For the first challenge, your continued education in design principles, brand strategies and current design trends and tons of practice are required to over come it. The second one though, is a different matter since, it is all too common for clients to dictate the way the design solution unfolds. Personal preferences, likes and dislikes and prejudices heavily influence your client’s attitude towards the design solution they would embrace.
So after your through discovery process and brainstorming, if you believe that a design solution is right for your client, it is your job to convince the client of this fact. If the client however has other ideas or does not like the solution purely based on personal preferences, then they would invite you to pander to them. Not because they do not want a good end result or not because they do not care about their business BUT precisely because they care about their business and have a huge stake in it’s success.
The normal reaction of design professionals in such a situation to accept the invitation to pander and start taking orders from the client – mush like a waiter in a restaurant – and start tweaking the design, because they do not want to upset the client and have friction in the project. Typically if a client invites you to pander and does not trust your expertise, then it is also conceivable that they may threaten to cancel the project if their pandering demands are not met.
In situations like this, it is your job as a design professional to inspire trust in your client to accept your design recommendations. Of course this does not happen over night. You have to abide some strict rules to build a level of professionalism and reputation that translates into trust. You must also hold your nerve and be ready to lose a client if you strongly believe that your design solution is right for the client and would benefit them or if the client’s suggestions would be detrimental to their brand.
If you believe that changes the client requests do not match what your expertise and your discovery process indicates, then do not be afraid to let the client know.
The Client’s Perspective
So, you understand the importance of design and branding to the success of your business. You seek out the best design professional that you can afford and engage them to help you with your branding endeavors. You know that, at least in the beginning states of your company or startup, everything rests on the impression your brand identity gives to your audience. You want the best design solution.
When you engage a design professional, you try to provide as much information as possible. You may have been thinking about your brand identity for quite some time before you came to the agency/designer. You perhaps have some strong views and ideas on how your brand should be – right down to even colors and fonts. You share them with the designer and most design professionals invite and encourage such input.
However, when the designer comes back to you with the design solution, it is very imperative to remain objective. You must try and understand what the designer is trying to accomplish. If it is not clear or the designer does not clarify this at the outset, you must ask for such clarifications. You must understand the storyline behind the design ideas. You must have a firm grasp on the messages that are being broadcasted by the designs.
Initially, it would be highly prudent not to like or dislike colors, design elements, fonts etc. Brand identity is more than just colors and fonts. It is all about the story your brand tells and the message it communicates.
Imagine you go to a dentist with a problem. Would you not trust their expertise and let them do their job.
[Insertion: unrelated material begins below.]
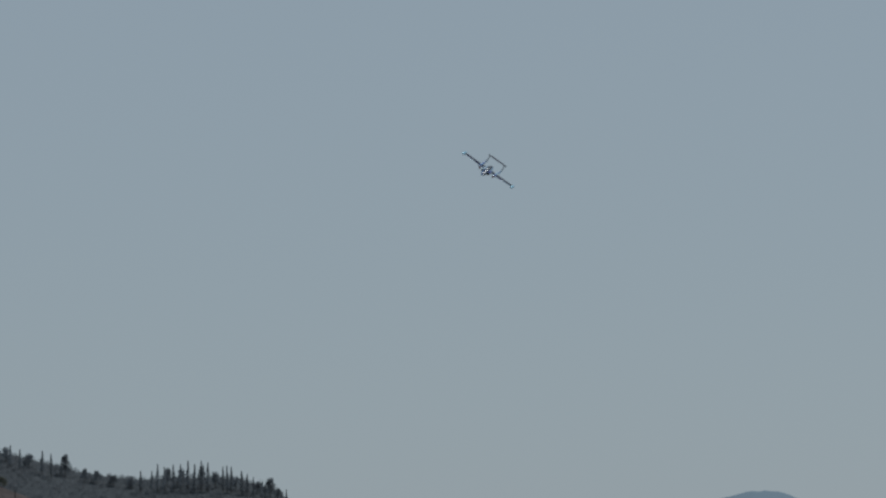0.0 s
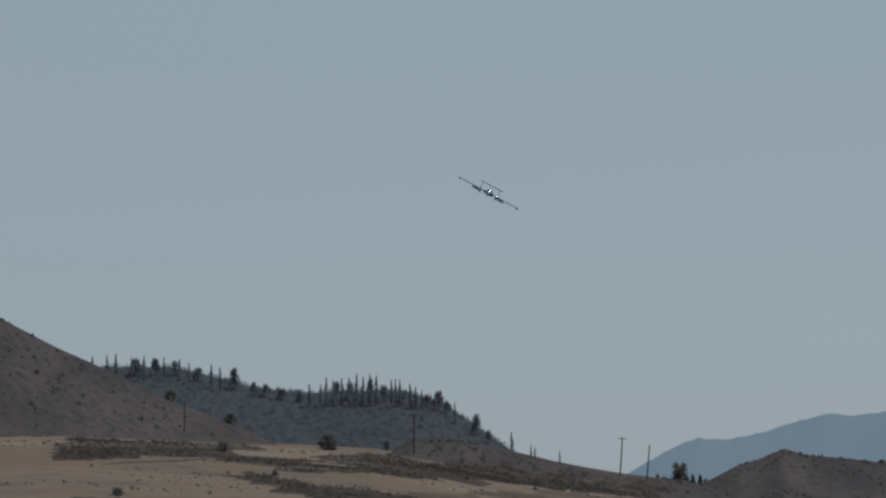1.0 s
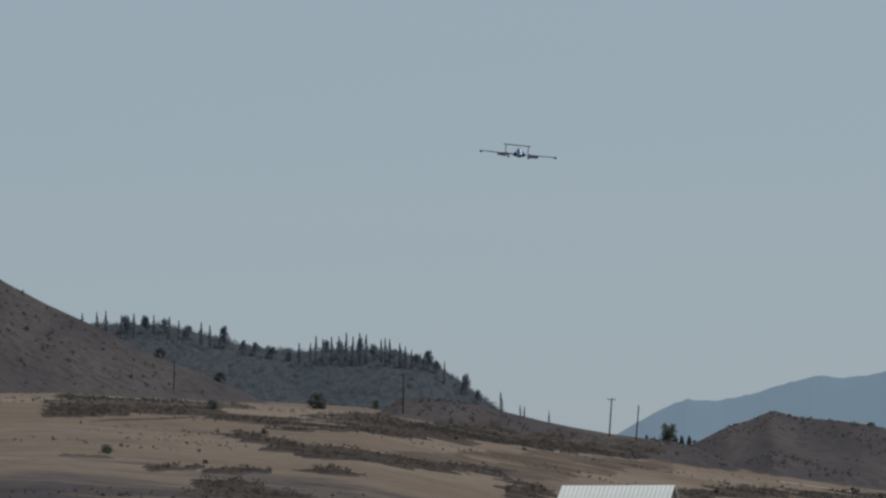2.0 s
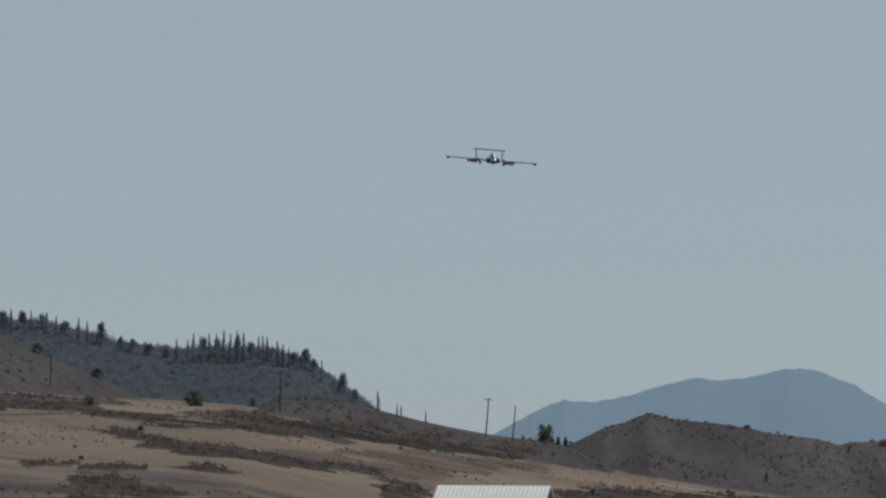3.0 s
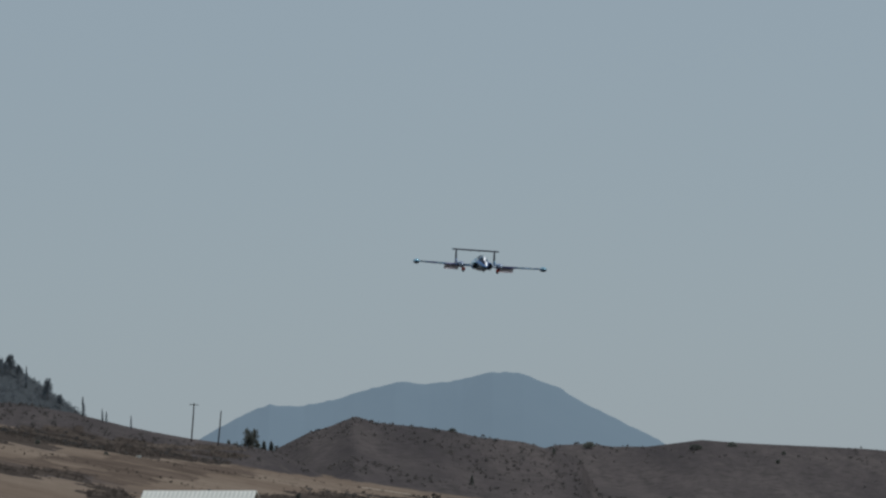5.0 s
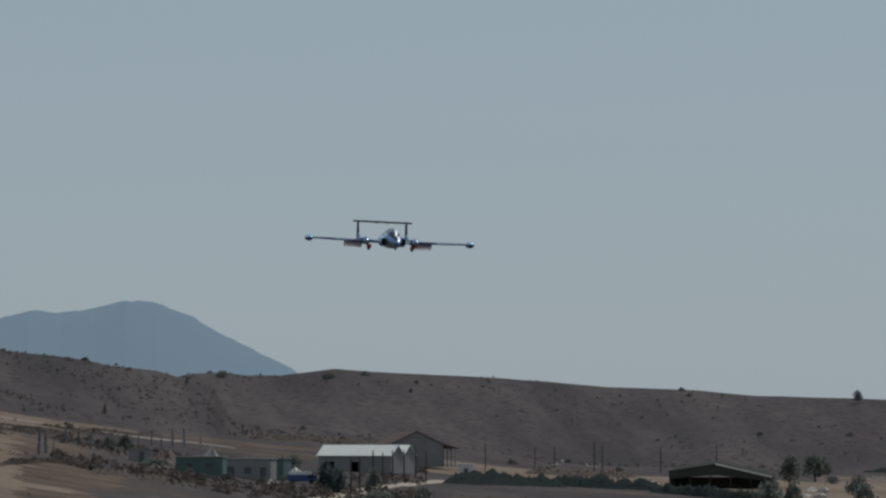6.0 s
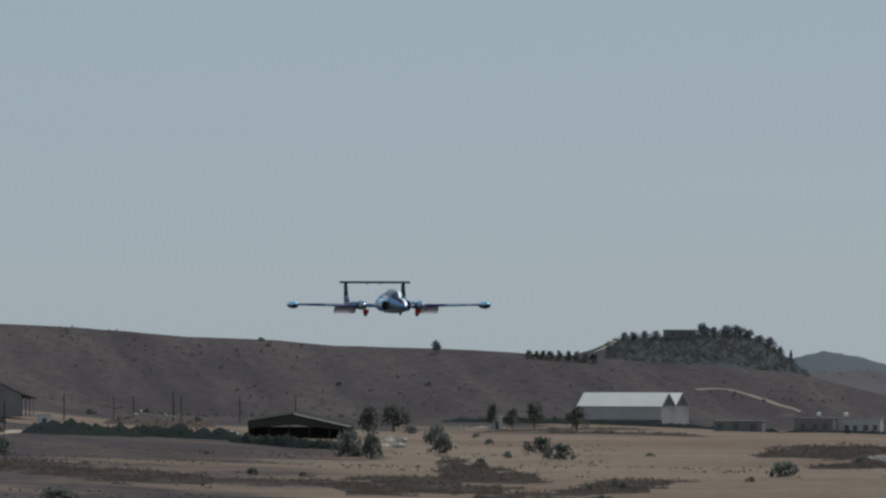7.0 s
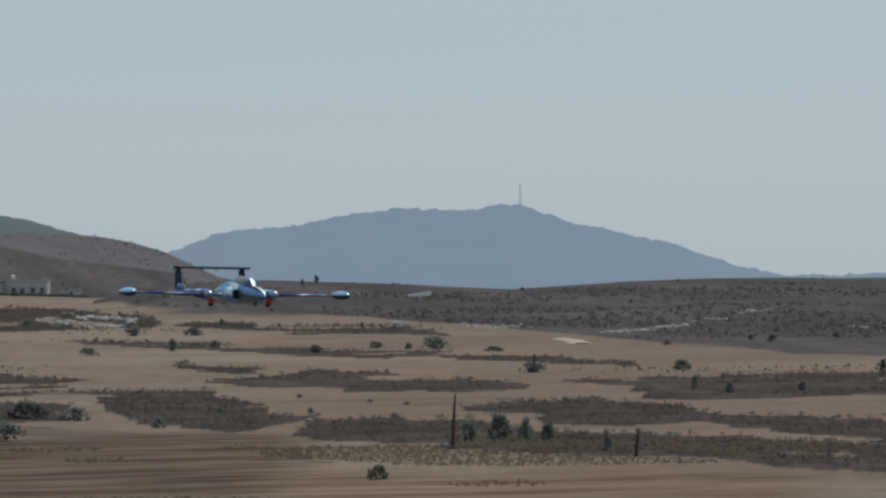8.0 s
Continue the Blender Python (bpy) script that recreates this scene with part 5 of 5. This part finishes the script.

You may not like it or can not withstand the pain but you understand that they are doing what needs to be done – for your benefit. Would you tell them what to do? I know what you are thinking at this moment: I don’t know anything about dentistry but I do know a thing or two about design and aesthetics!
Believe me when I say that the average business owner’s knowledge or view of design and it’s impact on business success is quite rudimentary and sometimes quite misguided. Your may have a very heightened sense of personal taste when it comes to design. But when you are getting a brand identity or design created for your business, it is not really about your personal tastes but more about what your business needs and works for it.
If you have engaged a design professional – and you must seek out such a professional for your brand identity needs – then you must be willing to trust the professional to come up with a design solution that would benefit your business. If you give orders to the designer to carry out, you may be harming your business. If you do not like what you see, you must seek out clarification from the designer. Of course, if the designer is not able to sufficiently explain to you why the design is the way it is or if you strongly believe, objectively, that it does not match the vision you had for your brand then it is quite understandable to let your designer know this and to either request an alternative solution or even to seek out some one else who can deliver on your vision.